Are Mutual Funds Better than Fixed Deposits?
For a long time, Fixed Deposits have played a central role in every Indian household’s saving strategy. As they offer fixed, guaranteed returns at a predetermined interest rate, they are viewed as a risk-free way of investing your money and growing your wealth. However, investment methods like mutual funds have been gaining much traction in the financial market for various reasons, with more investors transitioning from pure FDs to diversified portfolios for the long term.
Here, we compare Fixed Deposits with mutual funds to see which might be a better investment option for you:
|Mutual Funds||Fixed Deposits|
|Risk Profile||Mutual funds are influenced by changes in the market, which means there is an inherent risk involved. The extent of risk depends on the type of fund you choose and how much you invest. For instance, equity mutual funds are riskier because they invest a significant portion of your capital in the stock market. On the other hand, debt mutual funds are much more stable in terms of returns.||Banks and non-banking financial companies offer fixed Deposits as an instrument of secure wealth creation for the masses. The interest rates of FDs are unaffected by changes in the market, so your returns on maturity are guaranteed. Therefore, there there's little to no risk of any capital losses.|
|Returns||Your mutual fund returns depend on the type of fund you select (equity, debt, or hybrid) as well as market performance. However, the rate of returns is generally higher than that of FDs. For example, in 10 years, large-cap funds have provided an average annual return of 13 percent, whereas small-cap funds have provided around 19 percent.||Your returns in a Fixed Deposit are not dependent on any external factors such as market crashes or inflation. You will keep earning steady and fixed returns on the amount you have invested. The rates tend to vary between 6 and 8 percent.|
|Liquidity||Certain mutual funds come with lock-in periods during which you can't redeem the value of your units. After the period is over, however, you can withdraw any amount of money at any time without a charge. If you wish to redeem the funds during the lock-in period, you must pay the stipulated exit load.||Fixed Deposits typically have a lock-in period of 5 years. During this time, you can only withdraw the money by paying the penalty. FDs are not known for their liquidity as they are better suited for long-term investments.|
|Taxation||Mutual funds are taxed as per the gains. Short-term capital gains (STCG) earned from holdings less than three years old are taxed at 15 percent, while LTCG or long-term capital gains are subject to 10 percent if the earnings exceed Rs. 1 lakh. If you invest in debt funds, you would be charged 20 percent after indexation. However, funds like ELSS are intended for tax-saving purposes.||The interest you earn on FDs is entirely taxable. You have to add it to your annual income to be taxed per the slab that applies to you. The income should be reported under the section of ''Income from Other Sources'' when filing taxes.|
|Flexibility||Mutual funds are highly flexible because you can choose to invest in a variety of funds designed to accomplish specific purposes. You can also decide whether you want to invest in a lump sum or a systematic investment plan monthly, quarterly, or bi-annua||Your only choice here is to make a lump sum investment before the account gets locked in. FDs are straightforward, and there are no variations in terms of what the instrument can do. That's why there are no management costs involved when you open an FD.|
So, which of the two is a better investment option? That depends on multiple factors, including the investor’s financial goals, risk tolerance, and how comfortable they are with the stock market. One of the most beneficial aspects of mutual funds is that professionals manage them. You don’t need to know the market in-depth to take advantage of a fund’s return potential. These days, it’s straightforward to track any mutual fund’s performance and evaluate whether it aligns with your goals.

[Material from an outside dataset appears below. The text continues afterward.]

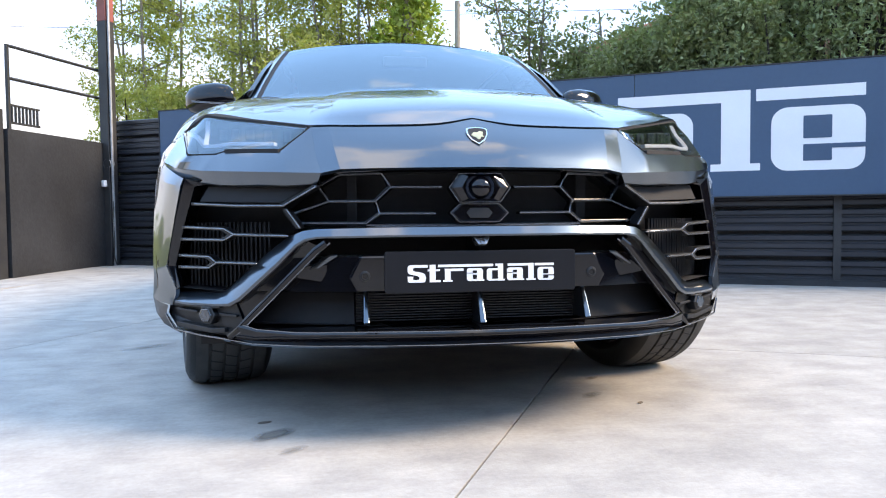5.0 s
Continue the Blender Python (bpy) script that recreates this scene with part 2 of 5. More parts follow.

It might be better to view these two options as diverse. Fixed Deposits are safe, risk-free, and offer a decent interest rate that will help you slowly but steadily increase your wealth. On the other hand, mutual funds provide you with a variety of investment options based on your needs. They also boast a high return potential, especially if you opt for equity funds. However, since the returns are linked to the market, mutual funds carry an inherent risk. Before you decide to invest, assess your short and long-term goals along with your risk tolerance and make sure to diversify your portfolio.